See this blog post on helicity and chirality. 
As far as the left-right symmetry being broken people have certainly built models along these lines but I don't think they have worked out.
Does this answer your question?
A: This answer is similar to Ron Maimon's but maybe it will be helpful.
In short, the weak force doesn't violate parity; only the fermions do.
There are no Dirac fermions in the Standard Model. There are no chiral projections in the Lagrangian because there's nothing for them to act on. There are no gamma matrices at all, just two-component Weyl spinors and Pauli matrices.

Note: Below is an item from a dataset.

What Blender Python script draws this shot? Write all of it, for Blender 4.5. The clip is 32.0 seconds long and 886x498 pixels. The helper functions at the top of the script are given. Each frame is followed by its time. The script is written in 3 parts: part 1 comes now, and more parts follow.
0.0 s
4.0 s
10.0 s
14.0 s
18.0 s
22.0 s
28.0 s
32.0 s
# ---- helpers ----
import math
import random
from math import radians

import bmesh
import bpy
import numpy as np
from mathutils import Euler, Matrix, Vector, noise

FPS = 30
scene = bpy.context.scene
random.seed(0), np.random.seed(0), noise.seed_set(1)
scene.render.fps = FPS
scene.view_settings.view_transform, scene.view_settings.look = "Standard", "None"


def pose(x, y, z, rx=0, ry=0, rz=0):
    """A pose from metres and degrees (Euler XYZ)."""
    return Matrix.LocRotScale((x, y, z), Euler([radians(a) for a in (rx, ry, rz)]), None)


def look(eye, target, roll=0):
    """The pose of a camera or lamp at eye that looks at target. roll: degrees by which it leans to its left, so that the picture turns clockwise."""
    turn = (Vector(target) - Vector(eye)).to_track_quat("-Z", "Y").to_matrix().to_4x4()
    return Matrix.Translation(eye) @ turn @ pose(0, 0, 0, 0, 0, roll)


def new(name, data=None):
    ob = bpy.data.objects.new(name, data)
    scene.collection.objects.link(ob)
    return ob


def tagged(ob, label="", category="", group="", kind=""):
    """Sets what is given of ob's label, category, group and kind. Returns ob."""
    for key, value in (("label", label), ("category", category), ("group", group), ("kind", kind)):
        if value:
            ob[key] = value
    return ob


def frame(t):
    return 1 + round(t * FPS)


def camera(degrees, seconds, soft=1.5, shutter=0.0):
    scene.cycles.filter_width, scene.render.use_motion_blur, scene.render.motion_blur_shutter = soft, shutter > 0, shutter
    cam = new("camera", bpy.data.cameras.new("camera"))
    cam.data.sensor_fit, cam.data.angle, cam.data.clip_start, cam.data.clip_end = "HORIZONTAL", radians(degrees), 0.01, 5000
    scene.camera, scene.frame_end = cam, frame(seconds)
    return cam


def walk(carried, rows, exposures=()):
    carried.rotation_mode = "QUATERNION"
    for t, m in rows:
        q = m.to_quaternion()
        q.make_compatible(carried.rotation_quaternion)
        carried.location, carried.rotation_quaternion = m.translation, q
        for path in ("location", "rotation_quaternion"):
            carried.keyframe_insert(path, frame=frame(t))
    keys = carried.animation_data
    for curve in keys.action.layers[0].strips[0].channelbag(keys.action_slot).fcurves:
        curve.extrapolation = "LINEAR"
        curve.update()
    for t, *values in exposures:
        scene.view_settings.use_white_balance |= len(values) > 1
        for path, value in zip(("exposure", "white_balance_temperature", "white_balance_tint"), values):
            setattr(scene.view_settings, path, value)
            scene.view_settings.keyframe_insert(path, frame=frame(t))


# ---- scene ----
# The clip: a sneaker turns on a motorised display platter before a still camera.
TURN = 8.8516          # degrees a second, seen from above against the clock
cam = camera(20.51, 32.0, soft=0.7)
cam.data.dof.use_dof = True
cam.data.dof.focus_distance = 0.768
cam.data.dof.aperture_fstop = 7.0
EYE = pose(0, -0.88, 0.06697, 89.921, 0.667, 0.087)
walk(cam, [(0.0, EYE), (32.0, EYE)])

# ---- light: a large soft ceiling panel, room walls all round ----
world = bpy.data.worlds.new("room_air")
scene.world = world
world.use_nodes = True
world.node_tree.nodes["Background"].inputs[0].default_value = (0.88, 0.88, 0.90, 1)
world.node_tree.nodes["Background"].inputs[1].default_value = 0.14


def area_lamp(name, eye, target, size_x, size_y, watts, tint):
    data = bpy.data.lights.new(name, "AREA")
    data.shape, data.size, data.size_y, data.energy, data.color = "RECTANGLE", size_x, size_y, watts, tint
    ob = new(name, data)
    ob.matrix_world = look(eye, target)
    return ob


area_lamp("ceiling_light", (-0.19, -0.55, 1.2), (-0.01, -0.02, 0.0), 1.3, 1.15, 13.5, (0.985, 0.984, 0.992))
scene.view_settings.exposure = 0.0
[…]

At low temperature, there are some combinations of Weyl fields that behave for many practical purposes like Dirac fermions. If you see a Standard Model Lagrangian with Dirac spinors in it, it's one in which the Weyl fields have been paired up "in anticipation of" this low-energy approximate description being useful. The chiral projection operators are there to split them apart again where necessary. Technically, they should never have been joined in the first place. The weak force isn't doing the projecting; it's a human invention.
The Dirac-like behavior comes from Yukawa couplings involving the Higgs field. The Higgs field has SU(2) and U(1) charge but no SU(3) charge, and as a result the only possible gauge-invariant Yukawa couplings are between fermion fields whose SU(3) charges match and whose SU(2) and U(1) charges don't. The gauge forces don't "know" about any of this; they couple to whatever has charge, but because of the way the quasi-Dirac fields are coupled together, their halves have mismatched SU(2) and U(1) charges, but equal SU(3) charges.
As mentioned in Ron Maimon's answer, a plausible reason why it "has to be like this" is that there's nothing to prevent a direct coupling between mirror-symmetric fermion fields, i.e., a real mass term, and no known reason why the resulting mass wouldn't be comparable to the Planck mass. So we probably wouldn't see symmetric fermion fields even if they exist. Why asymmetric fermions do exist is an open question. I think that many otherwise promising approaches to quantum gravity have had to be abandoned because they can't accommodate the chiral fermions.